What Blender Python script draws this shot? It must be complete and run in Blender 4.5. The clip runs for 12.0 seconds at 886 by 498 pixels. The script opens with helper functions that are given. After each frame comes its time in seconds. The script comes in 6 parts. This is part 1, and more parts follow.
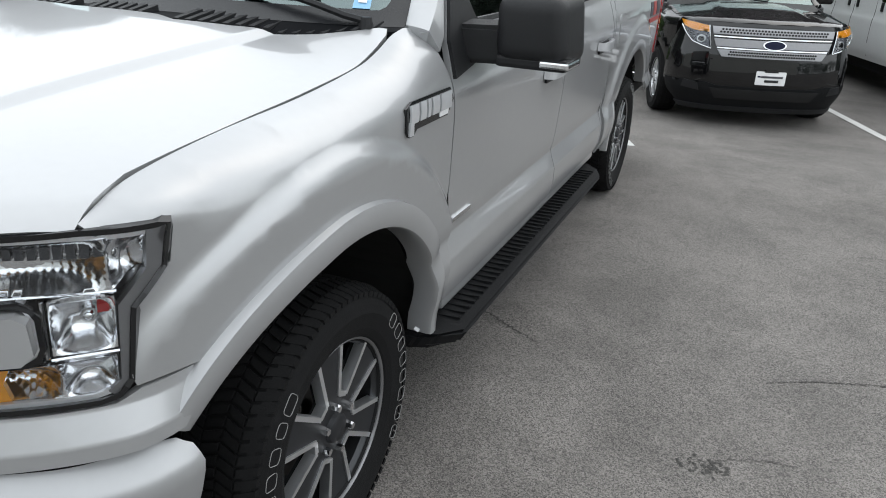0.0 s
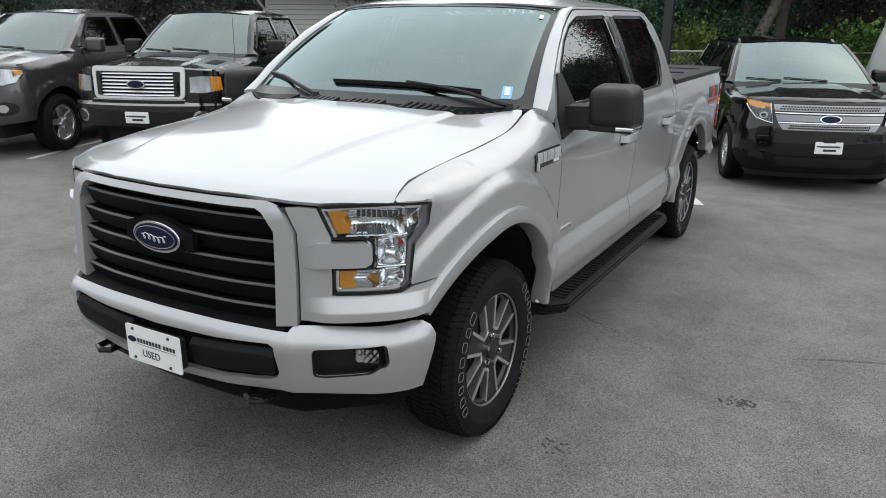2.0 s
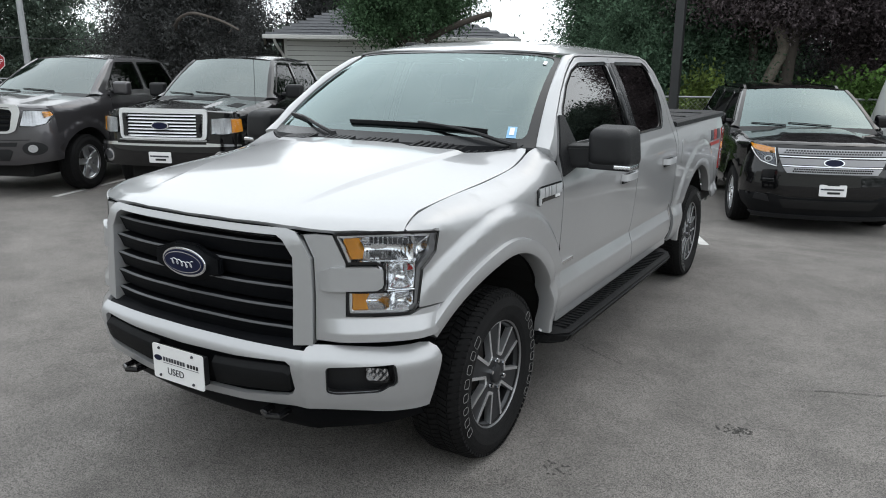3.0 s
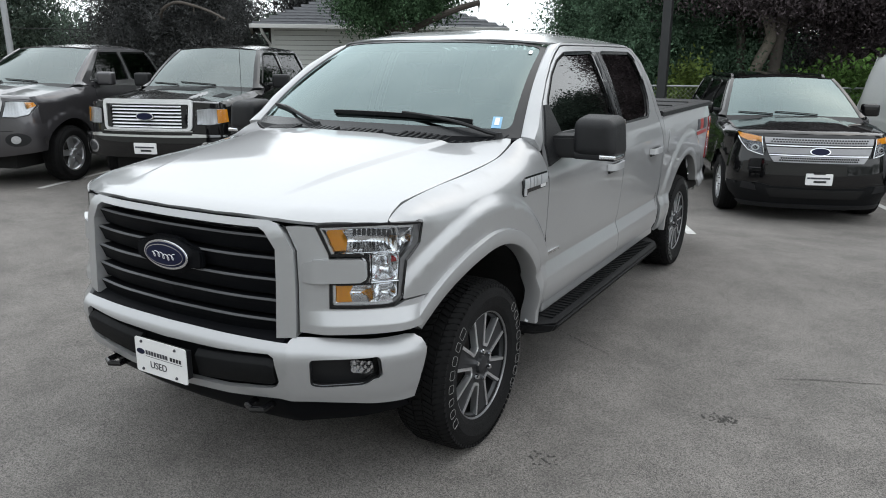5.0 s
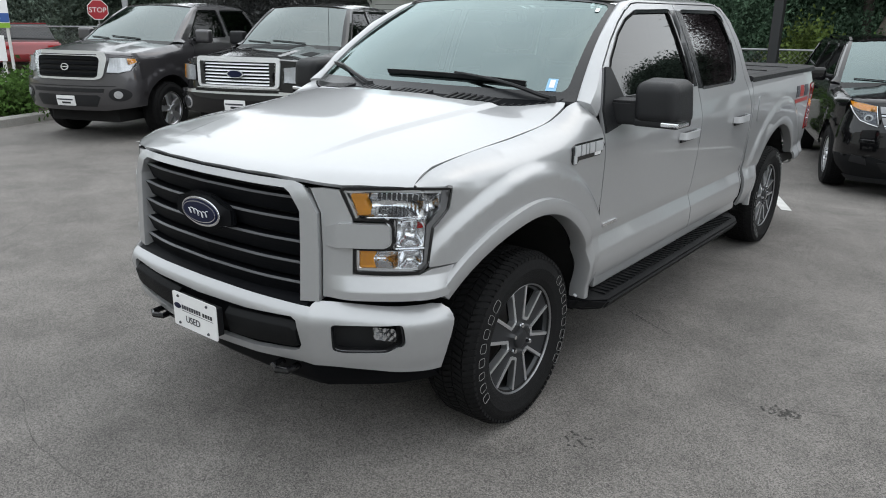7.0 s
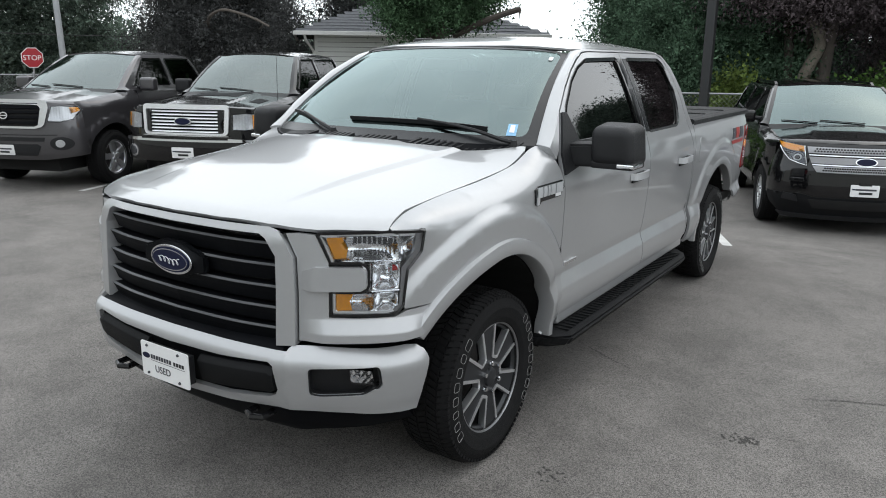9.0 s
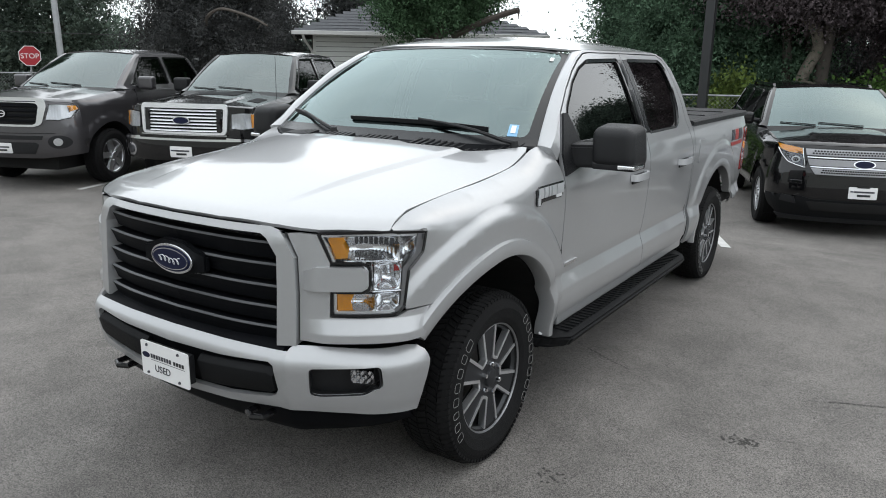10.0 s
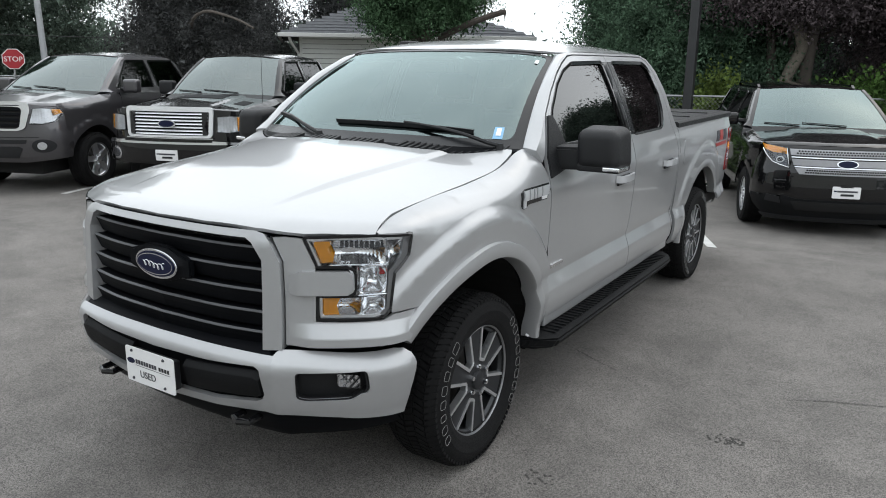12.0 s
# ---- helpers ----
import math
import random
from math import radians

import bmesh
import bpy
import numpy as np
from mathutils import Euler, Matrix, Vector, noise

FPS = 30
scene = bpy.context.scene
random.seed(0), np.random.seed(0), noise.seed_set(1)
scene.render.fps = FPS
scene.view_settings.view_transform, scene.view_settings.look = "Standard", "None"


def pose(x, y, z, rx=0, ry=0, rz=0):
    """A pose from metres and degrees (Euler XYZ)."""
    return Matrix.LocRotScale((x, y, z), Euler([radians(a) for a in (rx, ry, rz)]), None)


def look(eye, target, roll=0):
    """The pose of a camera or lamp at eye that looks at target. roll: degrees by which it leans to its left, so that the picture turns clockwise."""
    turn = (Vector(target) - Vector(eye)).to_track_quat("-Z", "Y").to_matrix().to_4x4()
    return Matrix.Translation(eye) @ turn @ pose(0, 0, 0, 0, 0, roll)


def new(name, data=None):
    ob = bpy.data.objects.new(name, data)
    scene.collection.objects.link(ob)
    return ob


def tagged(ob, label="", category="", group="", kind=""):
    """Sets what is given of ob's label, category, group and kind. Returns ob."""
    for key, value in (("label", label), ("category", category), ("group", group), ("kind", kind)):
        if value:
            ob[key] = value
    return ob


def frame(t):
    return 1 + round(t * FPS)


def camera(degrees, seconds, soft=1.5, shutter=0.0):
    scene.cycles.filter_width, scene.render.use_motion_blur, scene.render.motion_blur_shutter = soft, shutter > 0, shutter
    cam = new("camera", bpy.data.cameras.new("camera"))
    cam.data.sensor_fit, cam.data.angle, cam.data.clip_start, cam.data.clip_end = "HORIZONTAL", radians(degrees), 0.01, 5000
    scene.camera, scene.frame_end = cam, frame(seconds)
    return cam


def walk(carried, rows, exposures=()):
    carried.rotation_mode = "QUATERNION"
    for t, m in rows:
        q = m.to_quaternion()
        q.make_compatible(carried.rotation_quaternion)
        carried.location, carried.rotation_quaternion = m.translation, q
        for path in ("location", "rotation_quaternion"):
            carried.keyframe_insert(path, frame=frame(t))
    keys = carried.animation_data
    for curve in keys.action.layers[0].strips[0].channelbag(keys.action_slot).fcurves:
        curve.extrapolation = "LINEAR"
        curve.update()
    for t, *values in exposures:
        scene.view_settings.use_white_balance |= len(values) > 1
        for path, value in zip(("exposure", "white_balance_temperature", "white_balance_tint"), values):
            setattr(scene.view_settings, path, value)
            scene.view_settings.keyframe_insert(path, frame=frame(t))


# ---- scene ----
cam = camera(62.0, 12.0, soft=1.0)
METRES, EYE, TILT, LEAN, TURN = 8.0, 1.5, 0.0, 0.0, 0.0
PATH = [
    (0, (1.832, -1.407, 1.65), (1.114, 0.283, 0.856), 2.6),
    (0.5, (1.978, -1.826, 1.693), (1.24, -0.136, 0.92), 0.9),
    (1, (2.151, -2.164, 1.733), (1.17, -0.591, 0.982), 1.2),
    (1.5, (2.186, -2.499, 1.754), (1.216, -0.871, 1.118), 0.3),
    (2, (2.254, -2.696, 1.786), (1.296, -1.043, 1.194), 0.3),
    (2.5, (2.363, -2.823, 1.781), (1.417, -1.14, 1.26), 0.8),
    (3, (2.383, -2.864, 1.782), (1.378, -1.203, 1.302), 0.5),
    (5, (2.394, -2.838, 1.783), (1.416, -1.169, 1.277), 0.4),
    (5.5, (2.394, -2.794, 1.772), (1.465, -1.114, 1.21), 0.5),
    (6, (2.461, -2.702, 1.768), (1.454, -1.072, 1.196), 1.2),
    (6.5, (2.541, -2.611, 1.756), (1.384, -1.128, 1.077), 0.1),
    (7, (2.542, -2.591, 1.769), (1.361, -1.094, 1.166), 0.7),
    (7.5, (2.545, -2.623, 1.78), (1.431, -1.047, 1.255), 0.9),
    (9.5, (2.477, -2.715, 1.781), (1.402, -1.101, 1.292), 0.6),
    (10, (2.475, -2.715, 1.78), (1.403, -1.099, 1.291), 0.8),
    (10.5, (2.472, -2.709, 1.781), (1.402, -1.093, 1.289), 0.7),
    (11, (2.476, -2.711, 1.782), (1.415, -1.087, 1.295), 0.7),
    (11.5, (2.48, -2.712, 1.782), (1.424, -1.086, 1.291), 0.8),
    (12, (2.485, -2.71, 1.787), (1.438, -1.076, 1.302), 0.6),
]
walk(cam, [(t, look(eye, target, roll)) for t, eye, target, roll in PATH], [(0, 0.18), (0.6, 0.13), (1.4, 0.08), (5.8, 0.08), (6.5, 0.14), (7.2, 0.09), (12, 0.09)])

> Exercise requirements
From the line with "scene = bpy.context.scene" through the line with "ob = bpy.data.objects.new(name, data)", repeat every line exactly, both ends included, and nothing outside that range.

> Task response
scene = bpy.context.scene
random.seed(0), np.random.seed(0), noise.seed_set(1)
scene.render.fps = FPS
scene.view_settings.view_transform, scene.view_settings.look = "Standard", "None"


def pose(x, y, z, rx=0, ry=0, rz=0):
    """A pose from metres and degrees (Euler XYZ)."""
    return Matrix.LocRotScale((x, y, z), Euler([radians(a) for a in (rx, ry, rz)]), None)


def look(eye, target, roll=0):
    """The pose of a camera or lamp at eye that looks at target. roll: degrees by which it leans to its left, so that the picture turns clockwise."""
    turn = (Vector(target) - Vector(eye)).to_track_quat("-Z", "Y").to_matrix().to_4x4()
    return Matrix.Translation(eye) @ turn @ pose(0, 0, 0, 0, 0, roll)


def new(name, data=None):
    ob = bpy.data.objects.new(name, data)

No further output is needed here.